#### Problem
All of the data below must be repeated exactly.

· · · · ·

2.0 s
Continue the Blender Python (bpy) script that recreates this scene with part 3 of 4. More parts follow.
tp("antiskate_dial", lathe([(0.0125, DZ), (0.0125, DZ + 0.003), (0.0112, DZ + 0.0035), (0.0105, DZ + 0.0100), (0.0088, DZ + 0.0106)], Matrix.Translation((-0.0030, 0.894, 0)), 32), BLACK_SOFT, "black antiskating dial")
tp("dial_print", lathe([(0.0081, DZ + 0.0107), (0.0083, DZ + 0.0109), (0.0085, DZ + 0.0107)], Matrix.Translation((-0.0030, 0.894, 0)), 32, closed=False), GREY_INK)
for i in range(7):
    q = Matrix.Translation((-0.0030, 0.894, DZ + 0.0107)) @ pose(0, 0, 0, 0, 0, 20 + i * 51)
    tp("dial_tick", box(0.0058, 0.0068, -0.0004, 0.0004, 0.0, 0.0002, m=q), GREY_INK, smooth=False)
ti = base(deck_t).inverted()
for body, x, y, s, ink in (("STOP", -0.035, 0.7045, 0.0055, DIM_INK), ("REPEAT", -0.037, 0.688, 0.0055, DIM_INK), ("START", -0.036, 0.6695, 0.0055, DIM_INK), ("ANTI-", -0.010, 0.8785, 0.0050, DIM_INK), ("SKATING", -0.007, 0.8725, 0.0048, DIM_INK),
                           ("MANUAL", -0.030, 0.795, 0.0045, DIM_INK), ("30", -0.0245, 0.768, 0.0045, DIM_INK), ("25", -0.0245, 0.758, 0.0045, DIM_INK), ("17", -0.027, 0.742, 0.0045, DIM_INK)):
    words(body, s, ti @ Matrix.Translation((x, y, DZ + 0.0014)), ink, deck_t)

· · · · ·

#### Result of this exercise
2.0 s
Continue the Blender Python (bpy) script that recreates this scene with part 3 of 4. More parts follow.
tp("antiskate_dial", lathe([(0.0125, DZ), (0.0125, DZ + 0.003), (0.0112, DZ + 0.0035), (0.0105, DZ + 0.0100), (0.0088, DZ + 0.0106)], Matrix.Translation((-0.0030, 0.894, 0)), 32), BLACK_SOFT, "black antiskating dial")
tp("dial_print", lathe([(0.0081, DZ + 0.0107), (0.0083, DZ + 0.0109), (0.0085, DZ + 0.0107)], Matrix.Translation((-0.0030, 0.894, 0)), 32, closed=False), GREY_INK)
for i in range(7):
    q = Matrix.Translation((-0.0030, 0.894, DZ + 0.0107)) @ pose(0, 0, 0, 0, 0, 20 + i * 51)
    tp("dial_tick", box(0.0058, 0.0068, -0.0004, 0.0004, 0.0, 0.0002, m=q), GREY_INK, smooth=False)
ti = base(deck_t).inverted()
for body, x, y, s, ink in (("STOP", -0.035, 0.7045, 0.0055, DIM_INK), ("REPEAT", -0.037, 0.688, 0.0055, DIM_INK), ("START", -0.036, 0.6695, 0.0055, DIM_INK), ("ANTI-", -0.010, 0.8785, 0.0050, DIM_INK), ("SKATING", -0.007, 0.8725, 0.0048, DIM_INK),
                           ("MANUAL", -0.030, 0.795, 0.0045, DIM_INK), ("30", -0.0245, 0.768, 0.0045, DIM_INK), ("25", -0.0245, 0.758, 0.0045, DIM_INK), ("17", -0.027, 0.742, 0.0045, DIM_INK)):
    words(body, s, ti @ Matrix.Translation((x, y, DZ + 0.0014)), ink, deck_t)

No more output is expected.